Both The Detective and Night Bridge demonstrate how drama in role could be developed using handhelds.

Whiteboard and mobile clips for drama, english, history


The drama of p-ause for thought

An Arts Council initiative at B-Tween is encouraging people to pitch interactive ideas. I like this deceptively simple one by ‘Catra’ for KS2 teachers

The idea seems to be that kids aged 7-11 receive footage and are encouraged to use it as the basis for a KS2 creative writing exercise. So it’s a bit like story starters from Teacher’s TV, a bit of film that can inspire investigation and creativity.

The TTV videos are much more structured as dramatic starters while Catra’s is much looser and purely location based, serving more  to provoke the imagination.

There is no particular reasons why it has to be an age-specific experience.
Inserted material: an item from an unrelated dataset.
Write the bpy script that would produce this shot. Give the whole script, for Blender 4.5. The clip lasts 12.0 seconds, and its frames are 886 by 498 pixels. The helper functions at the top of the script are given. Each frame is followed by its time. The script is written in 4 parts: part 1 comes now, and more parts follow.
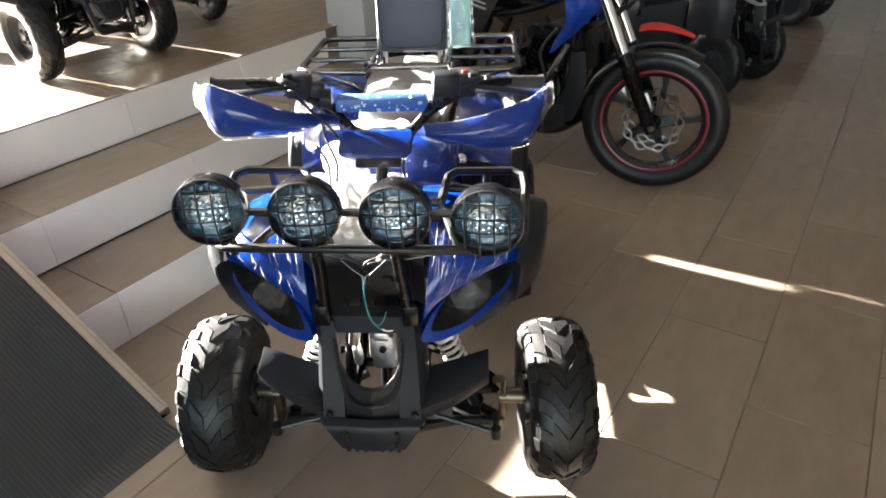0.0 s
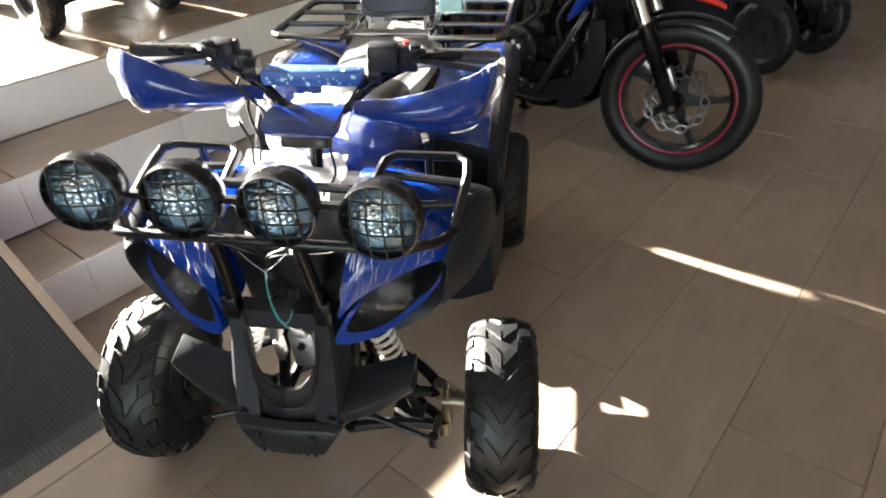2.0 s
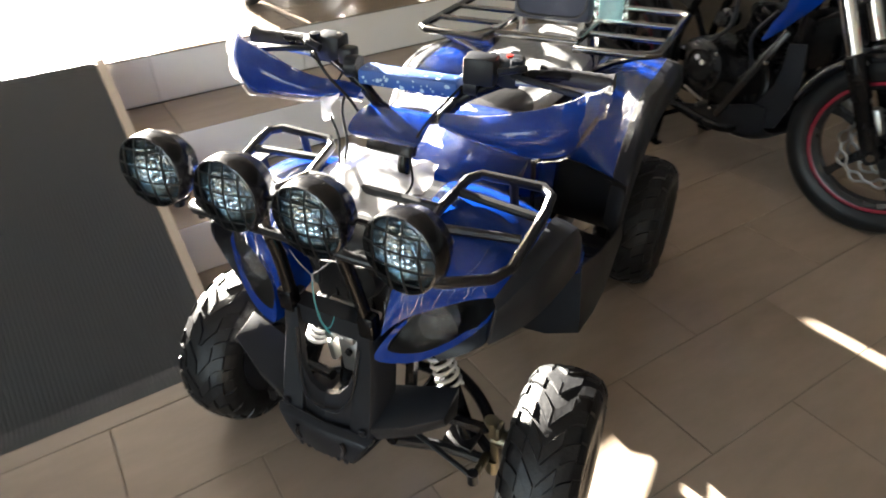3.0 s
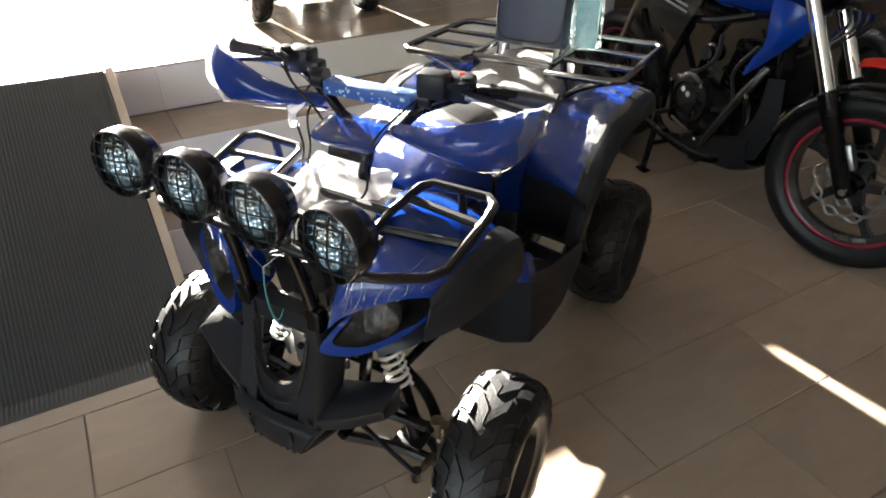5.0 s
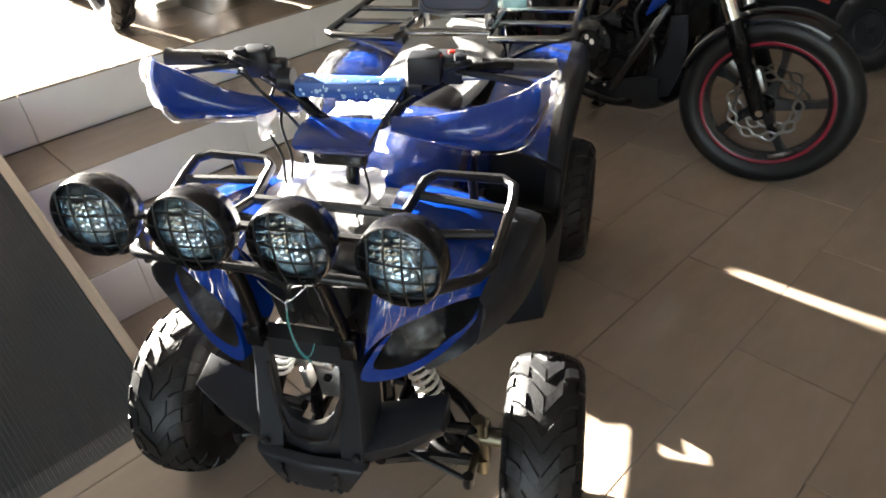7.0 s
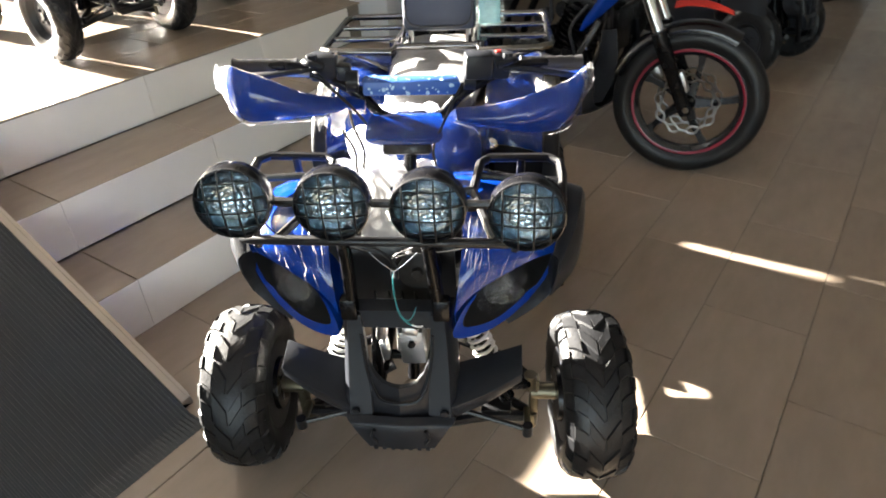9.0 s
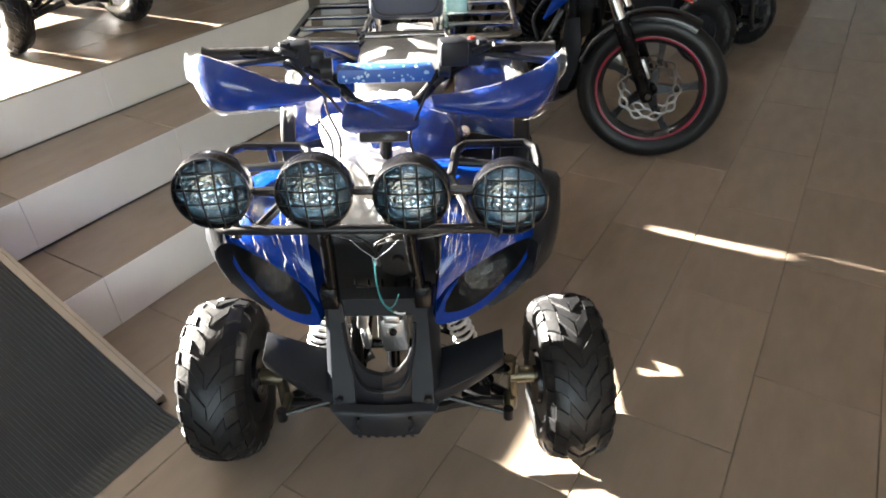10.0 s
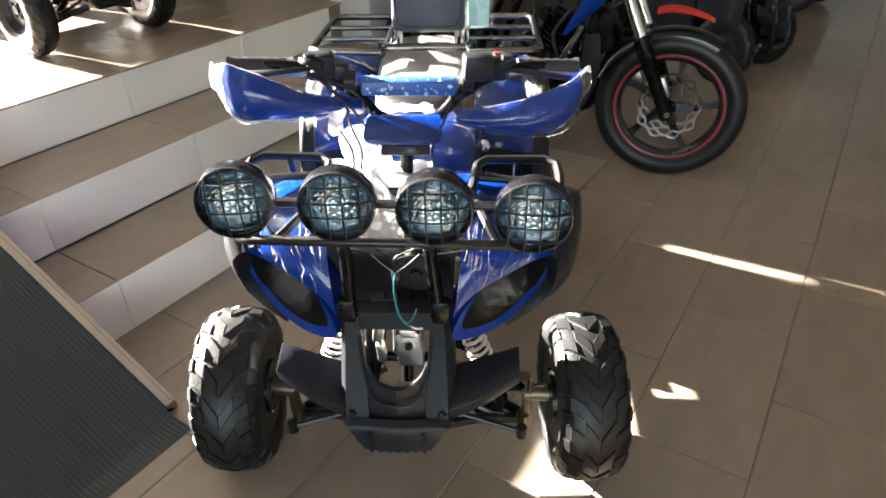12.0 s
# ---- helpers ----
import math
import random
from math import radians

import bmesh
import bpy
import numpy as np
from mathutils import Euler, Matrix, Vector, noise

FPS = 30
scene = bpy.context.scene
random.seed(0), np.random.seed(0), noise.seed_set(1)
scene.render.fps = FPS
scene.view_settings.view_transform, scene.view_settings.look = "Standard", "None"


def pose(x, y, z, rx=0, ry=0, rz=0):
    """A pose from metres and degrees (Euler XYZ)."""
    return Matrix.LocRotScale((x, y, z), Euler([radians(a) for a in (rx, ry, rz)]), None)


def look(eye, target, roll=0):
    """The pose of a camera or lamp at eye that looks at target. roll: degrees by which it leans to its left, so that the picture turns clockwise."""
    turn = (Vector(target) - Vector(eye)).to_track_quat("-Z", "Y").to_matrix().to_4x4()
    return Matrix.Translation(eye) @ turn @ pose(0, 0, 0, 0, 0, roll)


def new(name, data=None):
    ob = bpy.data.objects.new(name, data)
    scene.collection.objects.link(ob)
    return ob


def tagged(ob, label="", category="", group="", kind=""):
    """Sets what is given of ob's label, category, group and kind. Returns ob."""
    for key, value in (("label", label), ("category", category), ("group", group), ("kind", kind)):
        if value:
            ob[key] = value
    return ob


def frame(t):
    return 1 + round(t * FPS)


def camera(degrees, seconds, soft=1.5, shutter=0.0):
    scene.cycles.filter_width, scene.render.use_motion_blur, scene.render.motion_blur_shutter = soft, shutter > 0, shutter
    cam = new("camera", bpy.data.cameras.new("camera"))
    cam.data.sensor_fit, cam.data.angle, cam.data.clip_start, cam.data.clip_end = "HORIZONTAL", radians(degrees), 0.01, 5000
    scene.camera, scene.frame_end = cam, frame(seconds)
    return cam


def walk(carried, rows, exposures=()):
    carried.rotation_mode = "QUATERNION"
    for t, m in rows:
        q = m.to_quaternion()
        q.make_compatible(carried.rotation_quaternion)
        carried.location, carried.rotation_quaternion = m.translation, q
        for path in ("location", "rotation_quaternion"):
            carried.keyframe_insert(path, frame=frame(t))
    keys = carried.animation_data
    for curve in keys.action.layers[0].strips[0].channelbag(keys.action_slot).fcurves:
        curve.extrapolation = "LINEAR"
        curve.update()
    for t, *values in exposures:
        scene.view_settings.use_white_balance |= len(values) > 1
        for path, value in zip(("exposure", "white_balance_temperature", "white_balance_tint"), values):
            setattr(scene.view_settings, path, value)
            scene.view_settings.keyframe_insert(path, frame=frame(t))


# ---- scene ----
cam = camera(68.3, 12.0, soft=1.8, shutter=0.5)
PATH = [
    (0, (0.348, -1.833, 1.328), (-0.606, -0.415, 0.288), -2.3),
    (0.5, (0.35, -1.825, 1.322), (-0.587, -0.411, 0.262), -2.6),
    (1, (0.369, -1.772, 1.317), (-0.56, -0.377, 0.226), -1.8),
    (1.5, (0.437, -1.679, 1.322), (-0.593, -0.335, 0.258), -1.2),
    (2, (0.467, -1.568, 1.295), (-0.598, -0.301, 0.172), -2.6),
    (2.5, (0.42, -1.411, 1.272), (-0.746, -0.27, 0.116), 0.3),
    (3, (0.524, -1.336, 1.301), (-0.888, -0.49, 0.165), -2.4),
    (3.2, (0.587, -1.289, 1.304), (-0.864, -0.521, 0.162), -3.2),
    (4.8, (0.673, -1.266, 1.299), (-0.813, -0.44, 0.245), -0.7),
    (5, (0.659, -1.266, 1.302), (-0.816, -0.441, 0.232), -0.6),
    (5.5, (0.657, -1.253, 1.307), (-0.798, -0.443, 0.199), -2.1),
    (6, (0.625, -1.265, 1.316), (-0.814, -0.422, 0.213), -1.4),
    (6.5, (0.485, -1.324, 1.308), (-0.843, -0.34, 0.181), -1.9),
    (6.7, (0.413, -1.357, 1.294), (-0.849, -0.328, 0.133), -3.5),
    (8.3, (0.492, -1.721, 1.324), (-0.63, -0.425, 0.294), -2.8),
    (8.5, (0.45, -1.736, 1.327), (-0.622, -0.4, 0.295), -0.6),
    (9, (0.288, -1.791, 1.314), (-0.696, -0.433, 0.224), -3.1),
    (9.5, (0.265, -1.806, 1.312), (-0.634, -0.407, 0.201), -3.0),
    (10, (0.264, -1.819, 1.309), (-0.615, -0.41, 0.195), -2.4),
    (10.5, (0.257, -1.821, 1.309), (-0.64, -0.422, 0.196), -2.4),
    (11, (0.25, -1.822, 1.31), (-0.659, -0.422, 0.208), -2.2),
    (11.5, (0.249, -1.815, 1.312), (-0.653, -0.405, 0.218), -2.0),
    (12, (0.24, -1.818, 1.312), (-0.67, -0.408, 0.225), -1.2),
]
walk(cam, [(t, look(eye, target, roll)) for t, eye, target, roll in PATH],
     exposures=[(0.0, 5.20), (1.6, 5.23), (2.6, 5.17), (4.0, 5.05), (6.5, 4.99), (7.6, 5.08), (8.4, 5.16), (12.0, 5.19)])

# ---- light ----
AZ = Vector((1.0, 0.055, 0.0)).normalized()      # the way the sunlight travels over the floor
EL = radians(15.65)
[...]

Although it is a good way of generating creative writing or exploring genre or ‘other worlds’ in the primary curriculum it can also have application for all ages and for cross-curricular purposes. 

It could stimulate work in geography, or art. In one sense it’s a postcard propped up on the desk, but the delivery mechanism and its capacity to be moving, developing footage makes it so much more laden with possibility – receiving a random bit of footage, possibly away from your desk turns you into a detective immediately – why this piece of film? what could it mean’

The effect could be generated by teachers sending pictures to mobiles or PDAs, or, in the classroom, by using video on whiteboards or sent to individual workstations. If pupils have access to individual devices, handheld or not, it would be possible to let the pupils send a choice of video to their colleagues. You could have a chain reaction and have each participant sending a picture or video on for exploration. It’s a very simple but powerful idea for generating stories, poetry, or what the proposer calls ‘what-if’ writing.

I would like to use this method for teaching Drama. The late great Dorothy Heathcote’s teaching method was one in which pupils and teacher assumed the ‘mantle of the expert’ and created the story as they went along, with very loose prompts to react to. That teaching method would be enhanced by the ability to play off short video clips that would inspire new possibilities for participants to weave into their dramas.

Nice idea for History – or Geography?

This is a great idea for the teaching of history – it’s only possible if you have access to an existing asset, postcard, footage or graphuc, showing a scene from the past, which pupils can view on their hand held as they walk around a site. Excellent for historical monuments or locality studies but I would like to see this developed for Geography – if you could stand in a spot and see what it looked like last year, twenty years ago, a hundred years ago, five hundred, a thousand you could see both the change over time wrought by events e.g. The Industrial Revolution, and the consequences for the landscape.